◆ Task description ◆
Copy out the final stretch of the listing: the line that contains "Continue the Blender" and all lines after it, exactly as they appear.

◆ Information provided ◆
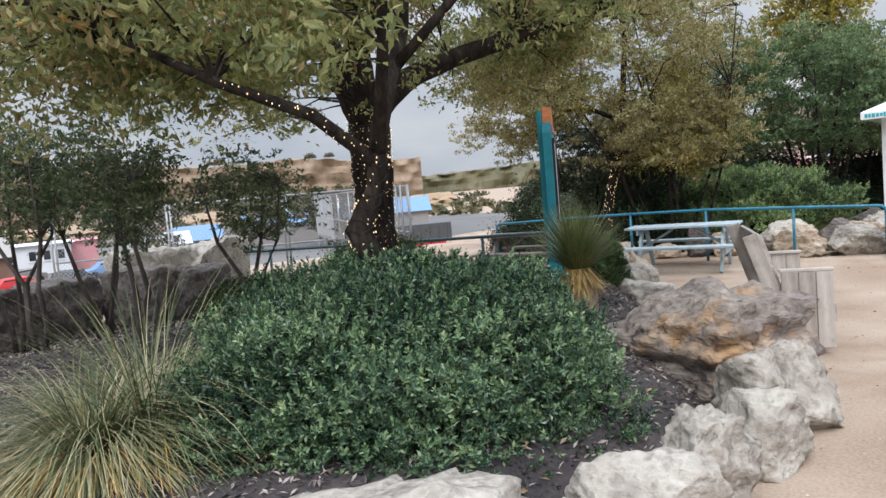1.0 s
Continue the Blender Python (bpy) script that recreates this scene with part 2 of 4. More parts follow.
M_SIGNORANGE = plain("orange_sign_paint", (0.62, 0.19, 0.06), rough=0.6, vary=0.3, stain=((0.55, 0.30, 0.20), 0.5, 9))
M_SIGNPINK = plain("faded_red_lettering", (0.50, 0.17, 0.17), rough=0.6)
M_BLACK = plain("black_frame_paint", (0.02, 0.022, 0.025), rough=0.5)
M_PANEL = plain("pale_grey_sign_sheet", (0.58, 0.59, 0.64), rough=0.35, vary=0.03, bump=0.01)
M_CAN = plain("beige_moulded_plastic", (0.33, 0.298, 0.243), rough=0.6, vary=0.10, bump=0.08, scale=3, stain=((0.26, 0.22, 0.18), 0.35, 4))
M_BAG = plain("white_bin_liner", (0.62, 0.66, 0.72), rough=0.35, bump=0.5, scale=14)
M_DARK = plain("dark_void", (0.015, 0.014, 0.013), rough=0.9)
M_WHITE = plain("white_painted_wall", (0.76, 0.77, 0.79), rough=0.6, vary=0.04, bump=0.03, scale=1.5, stain=((0.62, 0.61, 0.60), 0.4, 1.5))
M_WHITEROOF = plain("white_roof_sheet", (0.80, 0.81, 0.82), rough=0.5, vary=0.04)
M_MINT = plain("mint_green_dots", (0.10, 0.56, 0.42), rough=0.4)
M_TEALTEXT = plain("teal_lettering", (0.03, 0.35, 0.40), rough=0.5)
M_NAVY = plain("navy_lettering", (0.05, 0.04, 0.22), rough=0.5)
M_RED = plain("red_paint", (0.55, 0.035, 0.04), rough=0.35)
M_PURPLE = plain("glossy_purple_plastic", (0.075, 0.02, 0.22), rough=0.25, vary=0.1)
M_STEEL = plain("galvanised_steel", (0.34, 0.35, 0.36), rough=0.45, metal=0.6, vary=0.2)
M_SCREEN = plain("pale_fence_screen", (0.50, 0.52, 0.54), rough=0.8)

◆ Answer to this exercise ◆
Continue the Blender Python (bpy) script that recreates this scene with part 2 of 4. More parts follow.
M_SIGNORANGE = plain("orange_sign_paint", (0.62, 0.19, 0.06), rough=0.6, vary=0.3, stain=((0.55, 0.30, 0.20), 0.5, 9))
M_SIGNPINK = plain("faded_red_lettering", (0.50, 0.17, 0.17), rough=0.6)
M_BLACK = plain("black_frame_paint", (0.02, 0.022, 0.025), rough=0.5)
M_PANEL = plain("pale_grey_sign_sheet", (0.58, 0.59, 0.64), rough=0.35, vary=0.03, bump=0.01)
M_CAN = plain("beige_moulded_plastic", (0.33, 0.298, 0.243), rough=0.6, vary=0.10, bump=0.08, scale=3, stain=((0.26, 0.22, 0.18), 0.35, 4))
M_BAG = plain("white_bin_liner", (0.62, 0.66, 0.72), rough=0.35, bump=0.5, scale=14)
M_DARK = plain("dark_void", (0.015, 0.014, 0.013), rough=0.9)
M_WHITE = plain("white_painted_wall", (0.76, 0.77, 0.79), rough=0.6, vary=0.04, bump=0.03, scale=1.5, stain=((0.62, 0.61, 0.60), 0.4, 1.5))
M_WHITEROOF = plain("white_roof_sheet", (0.80, 0.81, 0.82), rough=0.5, vary=0.04)
M_MINT = plain("mint_green_dots", (0.10, 0.56, 0.42), rough=0.4)
M_TEALTEXT = plain("teal_lettering", (0.03, 0.35, 0.40), rough=0.5)
M_NAVY = plain("navy_lettering", (0.05, 0.04, 0.22), rough=0.5)
M_RED = plain("red_paint", (0.55, 0.035, 0.04), rough=0.35)
M_PURPLE = plain("glossy_purple_plastic", (0.075, 0.02, 0.22), rough=0.25, vary=0.1)
M_STEEL = plain("galvanised_steel", (0.34, 0.35, 0.36), rough=0.45, metal=0.6, vary=0.2)
M_SCREEN = plain("pale_fence_screen", (0.50, 0.52, 0.54), rough=0.8)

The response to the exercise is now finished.